What a National Standard Means

The government appears to be preparing a motion asking the Ninth Circuit to rehear the case, so the October 28 decision may not be the last word on this issue.

But, if the decision holds (David Johnson of Digital Media Lawyer Blog thinks it may be overturned by the Supreme Court), and is adopted by other courts, what will be the impact of a national community standard for obscenity prosecutions involving the Internet?  Professor Eric Goldman says not much, arguing that national and local views about whether a work "appeals to the prurient interests" are similar in all but marginal cases.

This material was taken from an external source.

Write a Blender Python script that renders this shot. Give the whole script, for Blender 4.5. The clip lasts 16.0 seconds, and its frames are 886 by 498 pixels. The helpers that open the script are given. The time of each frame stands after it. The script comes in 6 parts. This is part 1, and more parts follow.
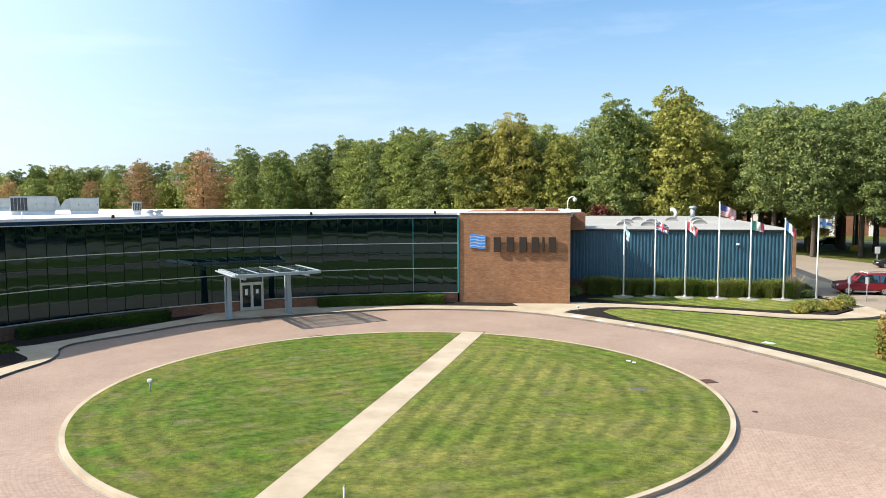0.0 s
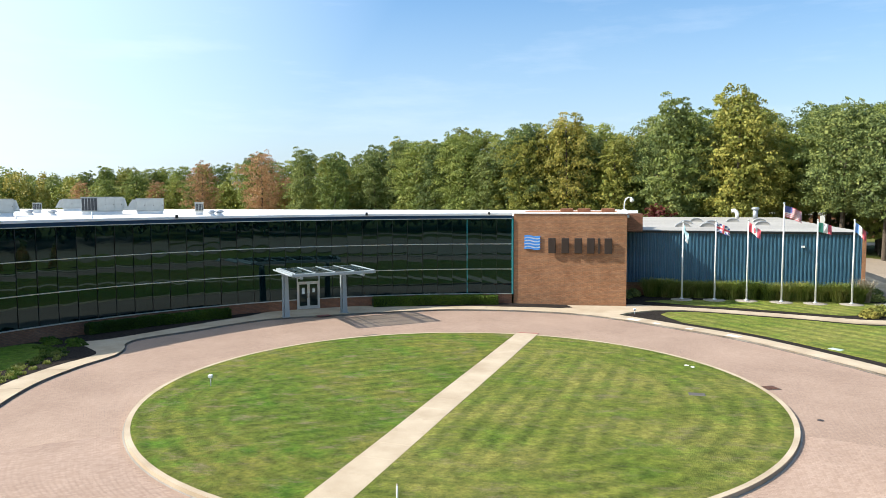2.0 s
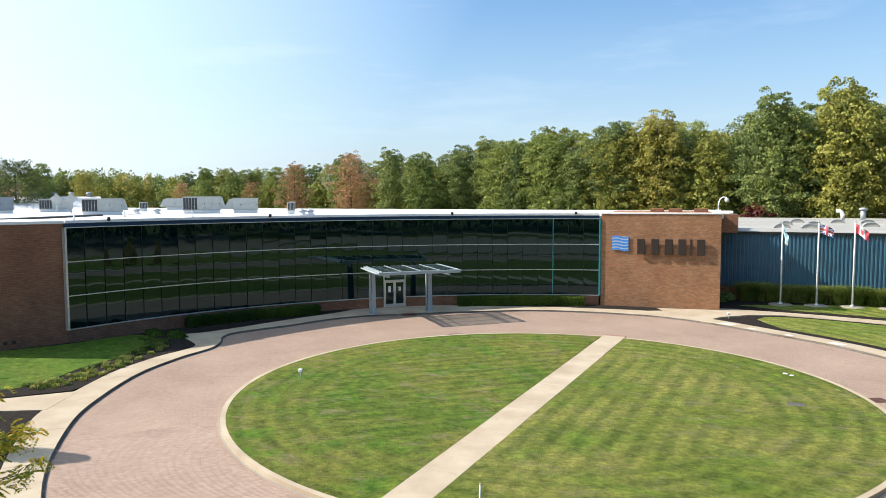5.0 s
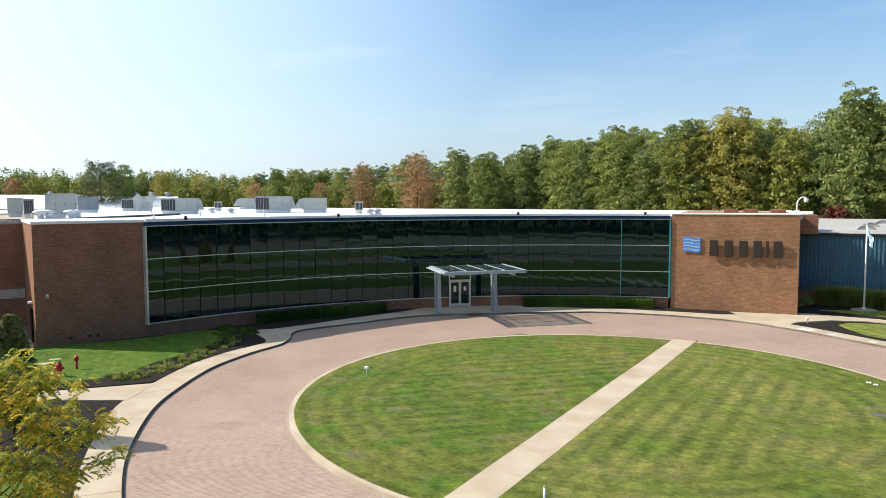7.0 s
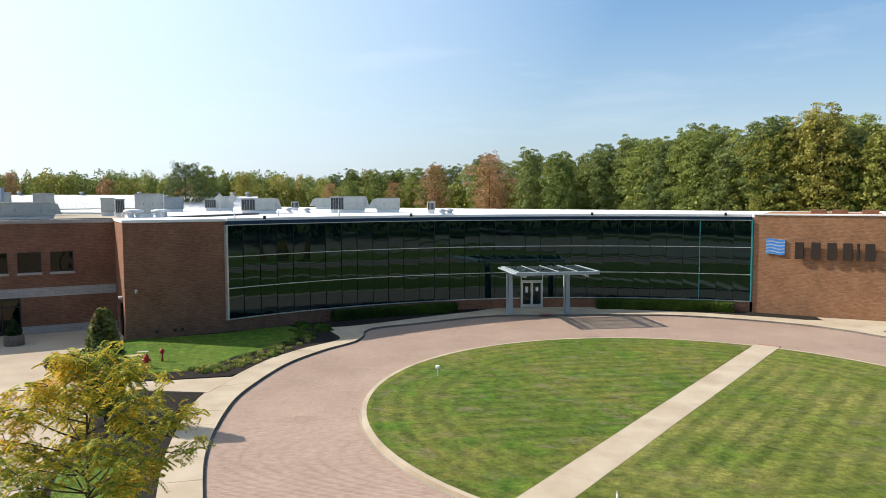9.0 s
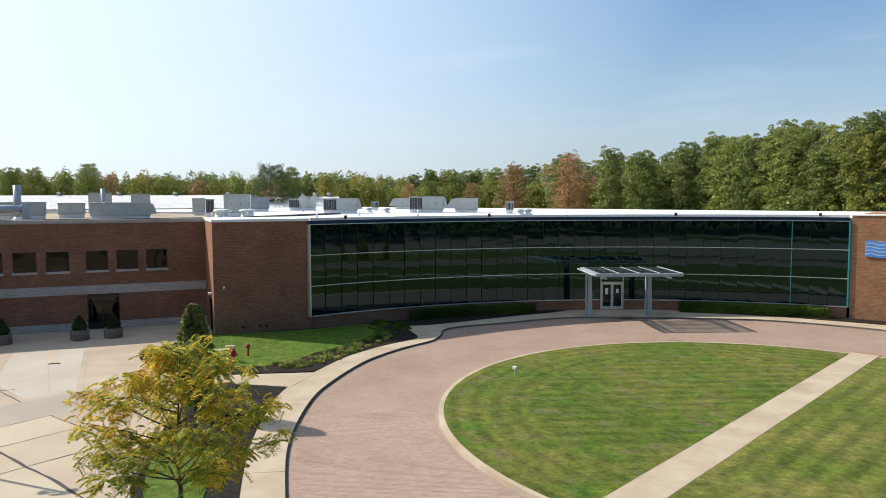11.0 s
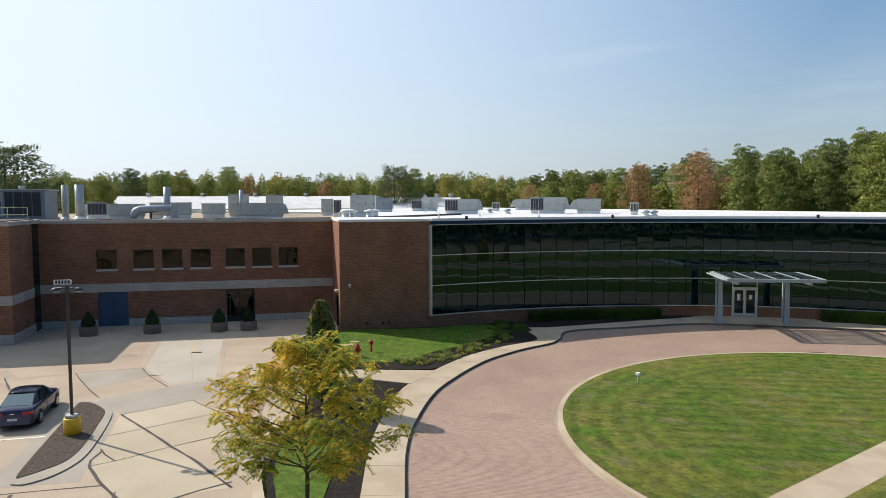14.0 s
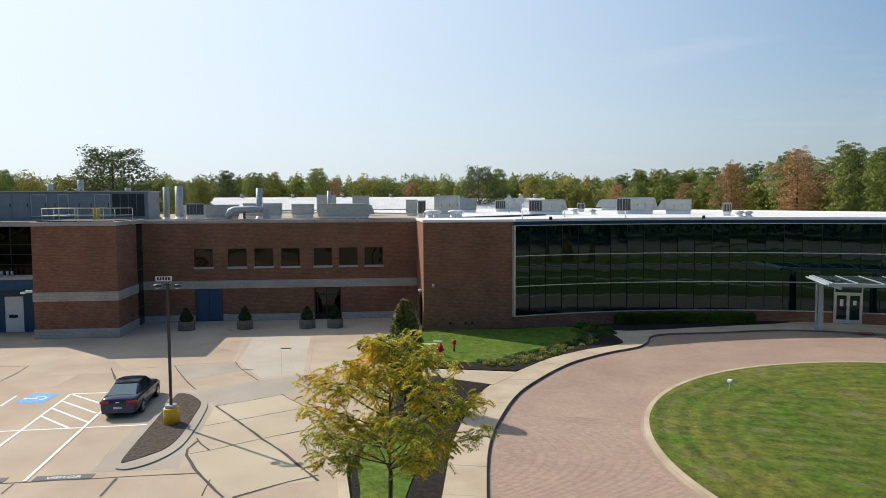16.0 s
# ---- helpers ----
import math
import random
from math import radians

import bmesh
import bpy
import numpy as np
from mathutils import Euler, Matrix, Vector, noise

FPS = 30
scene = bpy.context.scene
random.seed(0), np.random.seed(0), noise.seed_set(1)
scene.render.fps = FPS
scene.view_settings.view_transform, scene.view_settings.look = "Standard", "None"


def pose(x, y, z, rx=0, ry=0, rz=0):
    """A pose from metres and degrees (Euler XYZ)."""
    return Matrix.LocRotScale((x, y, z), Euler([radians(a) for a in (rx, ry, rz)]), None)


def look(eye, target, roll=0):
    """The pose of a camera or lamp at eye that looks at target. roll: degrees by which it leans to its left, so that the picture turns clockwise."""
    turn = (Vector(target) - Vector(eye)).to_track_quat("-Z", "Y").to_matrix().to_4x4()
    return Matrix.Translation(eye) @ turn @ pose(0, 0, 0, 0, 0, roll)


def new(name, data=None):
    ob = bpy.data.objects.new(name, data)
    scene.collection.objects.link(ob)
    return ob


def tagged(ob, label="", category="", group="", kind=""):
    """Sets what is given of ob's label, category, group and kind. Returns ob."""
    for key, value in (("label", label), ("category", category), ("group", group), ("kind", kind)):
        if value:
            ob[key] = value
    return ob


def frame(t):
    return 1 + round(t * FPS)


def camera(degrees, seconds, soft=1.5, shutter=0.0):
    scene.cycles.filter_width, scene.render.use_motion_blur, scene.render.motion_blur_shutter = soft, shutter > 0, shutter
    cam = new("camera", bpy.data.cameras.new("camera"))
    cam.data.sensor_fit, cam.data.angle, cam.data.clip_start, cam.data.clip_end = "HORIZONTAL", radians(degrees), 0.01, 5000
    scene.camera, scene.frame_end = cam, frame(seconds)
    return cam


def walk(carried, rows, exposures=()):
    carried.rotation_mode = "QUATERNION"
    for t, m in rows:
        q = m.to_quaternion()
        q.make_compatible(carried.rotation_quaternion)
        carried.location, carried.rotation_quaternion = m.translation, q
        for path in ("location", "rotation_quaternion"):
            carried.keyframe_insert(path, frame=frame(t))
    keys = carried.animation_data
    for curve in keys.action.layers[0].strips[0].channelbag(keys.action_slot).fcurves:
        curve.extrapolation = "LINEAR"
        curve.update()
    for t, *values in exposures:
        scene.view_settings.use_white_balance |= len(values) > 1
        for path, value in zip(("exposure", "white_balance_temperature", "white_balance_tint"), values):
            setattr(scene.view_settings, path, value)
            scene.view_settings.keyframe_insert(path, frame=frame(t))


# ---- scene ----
cam = camera(63.7, 16.0, soft=0.2)
PATH = [
    (0.0, pose(0, 0, 9, 85.83, 0.23, -0.05)),
    (0.5, pose(0, 0, 9, 85.86, 0.22, 0.86)),
    (1.0, pose(0, 0, 9, 85.87, 0.21, 2.03)),
    (1.5, pose(0, 0, 9, 85.88, 0.21, 3.17)),
    (2.0, pose(0, 0, 9, 85.90, 0.21, 4.30)),
    (2.5, pose(0, 0, 9, 85.91, 0.20, 5.42)),
    (3.0, pose(0, 0, 9, 85.90, 0.19, 6.53)),
    (3.5, pose(0, 0, 9, 85.88, 0.19, 7.64)),
    (6.0, pose(0, 0, 9, 85.91, 0.18, 13.69)),
    (6.5, pose(0, 0, 9, 85.90, 0.17, 15.03)),
    (7.0, pose(0, 0, 9, 85.91, 0.16, 16.43)),
    (7.5, pose(0, 0, 9, 85.92, 0.15, 17.86)),
    (8.0, pose(0, 0, 9, 85.94, 0.15, 19.30)),
    (8.5, pose(0, 0, 9, 85.94, 0.14, 20.76)),
    (9.0, pose(0, 0, 9, 85.93, 0.14, 22.21)),
    (11.5, pose(0, 0, 9, 85.98, 0.19, 30.07)),
    (12.0, pose(0, 0, 9, 86.01, 0.18, 31.64)),
    (12.5, pose(0, 0, 9, 86.00, 0.17, 33.22)),
    (13.0, pose(0, 0, 9, 86.01, 0.16, 34.85)),
    (13.5, pose(0, 0, 9, 86.02, 0.16, 36.47)),
    (14.0, pose(0, 0, 9, 86.04, 0.17, 38.14)),
    (14.5, pose(0, 0, 9, 86.04, 0.19, 39.78)),
    (15.0, pose(0, 0, 9, 86.06, 0.21, 41.47)),
    (15.5, pose(0, 0, 9, 86.08, 0.23, 43.15)),
    (16.0, pose(0, 0, 9, 86.11, 0.26, 44.84)),
]
walk(cam, PATH, exposures=[(0.0, 0.69, 6500, 10), (3.5, 0.63, 6500, 10), (9.0, 0.37, 6600, 11), (16.0, 0.0, 6720, 12)])

# ---- light ----
SUN_AZ, SUN_EL = 187.0, 38.3   # heading of the sun from +x, anticlockwise, and its height
world = bpy.data.worlds.new("sky")
scene.world = world
world.use_nodes = True
wt = world.node_tree
sky = wt.nodes.new("ShaderNodeTexSky")
sky.sky_type = "NISHITA"
sky.sun_disc = False
sky.sun_elevation = radians(SUN_EL)
sky.sun_rotation = radians(90 - SUN_AZ)
sky.air_density, sky.dust_density, sky.ozone_density = 1.0, 0.9, 1.2
soft = wt.nodes.new("ShaderNodeHueSaturation")      # thin high haze
soft.inputs["Saturation"].default_value = 1.42
soft.inputs["Value"].default_value = 1.18
wt.links.new(sky.outputs[0], soft.inputs["Color"])
# pale haze that thickens towards the horizon
hz = wt.nodes.new("ShaderNodeTexCoord")
hs = wt.nodes.new("ShaderNodeSeparateXYZ")
hr = wt.nodes.new("ShaderNodeValToRGB")
hr.color_ramp.elements[0].position, hr.color_ramp.elements[0].color = 0.0, (0.8, 0.8, 0.8, 1)
hr.color_ramp.elements[1].position, hr.color_ramp.elements[1].color = 0.36, (0.0, 0.0, 0.0, 1)
hm_ = wt.nodes.new("ShaderNodeMix")
hm_.data_type = "RGBA"
hm_.inputs[7].default_value = (3.55, 4.55, 5.8, 1)
wt.links.new(hz.outputs["Generated"], hs.inputs[0])
wt.links.new(hs.outputs[2], hr.inputs[0])
# the bright veil round the sun
vd = wt.nodes.new("ShaderNodeVectorMath")
vd.operation = "DOT_PRODUCT"
vd.inputs[1].default_value = (math.cos(radians(SUN_AZ)) * math.cos(radians(SUN_EL)), math.sin(radians(SUN_AZ)) * math.cos(radians(SUN_EL)), math.sin(radians(SUN_EL)))
wt.links.new(hz.outputs["Generated"], vd.inputs[0])
vr = wt.nodes.new("ShaderNodeValToRGB")
vr.color_ramp.elements[0].position, vr.color_ramp.elements[0].color = 0.17, (0.0, 0.0, 0.0, 1)
vr.color_ramp.elements[1].position, vr.color_ramp.elements[1].color = 0.85, (0.85, 0.85, 0.85, 1)
wt.links.new(vd.outputs["Value"], vr.inputs[0])
wt.links.new(hr.outputs[0], hm_.inputs[0])
vm_ = wt.nodes.new("ShaderNodeMix")
vm_.data_type = "RGBA"
vm_.inputs[7].default_value = (8.2, 9.5, 10.6, 1)
wt.links.new(vr.outputs[0], vm_.inputs[0])
wt.links.new(hm_.outputs[2], vm_.inputs[6])
wt.links.new(soft.outputs[0], hm_.inputs[6])
# faint wisps of cloud
tcw = wt.nodes.new("ShaderNodeTexCoord")
mpw = wt.nodes.new("ShaderNodeMapping")
mpw.inputs["Scale"].default_value = (1.5, 1.5, 9.0)
cl = wt.nodes.new("ShaderNodeTexNoise")
cl.inputs["Scale"].default_value, cl.inputs["Detail"].default_value, cl.inputs["Roughness"].default_value = 2.2, 7.0, 0.62
rw = wt.nodes.new("ShaderNodeValToRGB")
rw.color_ramp.elements[0].position, rw.color_ramp.elements[0].color = 0.53, (0, 0, 0, 1)
rw.color_ramp.elements[1].position, rw.color_ramp.elements[1].color = 0.85, (0.2, 0.2, 0.2, 1)
mw = wt.nodes.new("ShaderNodeMix")
mw.data_type = "RGBA"
wt.links.new(tcw.outputs["Generated"], mpw.inputs[0])
wt.links.new(mpw.outputs[0], cl.inputs["Vector"])
wt.links.new(cl.outputs["Fac"], rw.inputs[0])
wt.links.new(rw.outputs[0], mw.inputs[0])
wt.links.new(vm_.outputs[2], mw.inputs[6])
mw.inputs[7].default_value = (7.5, 8.0, 8.6, 1)
wt.links.new(mw.outputs[2], wt.nodes["Background"].inputs[0])
wt.nodes["Background"].inputs[1].default_value = 0.107
sun_data = bpy.data.lights.new("sun", "SUN")
sun_data.energy, sun_data.angle, sun_data.color = 5.0, radians(0.53), (1.0, 0.93, 0.83)
sun = new("sun", sun_data)
sun_way = Vector((math.cos(radians(SUN_AZ)) * math.cos(radians(SUN_EL)), math.sin(radians(SUN_AZ)) * math.cos(radians(SUN_EL)), math.sin(radians(SUN_EL))))
sun.matrix_basis = look(sun_way * 100, (0, 0, 0))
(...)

Pat Trueman, special counsel for the Alliance Defense Fund, fears that the decision will make convictions more difficult because the national standard will be harder for juries to pinpoint. 

At the very least, the Ninth Circuit opinion likely will make prosecutors think twice before proceeding with obscenity charges in the Internet content.  And, with the Internet forming new social norms of sex and privacy, they also are probably less likely to succeed.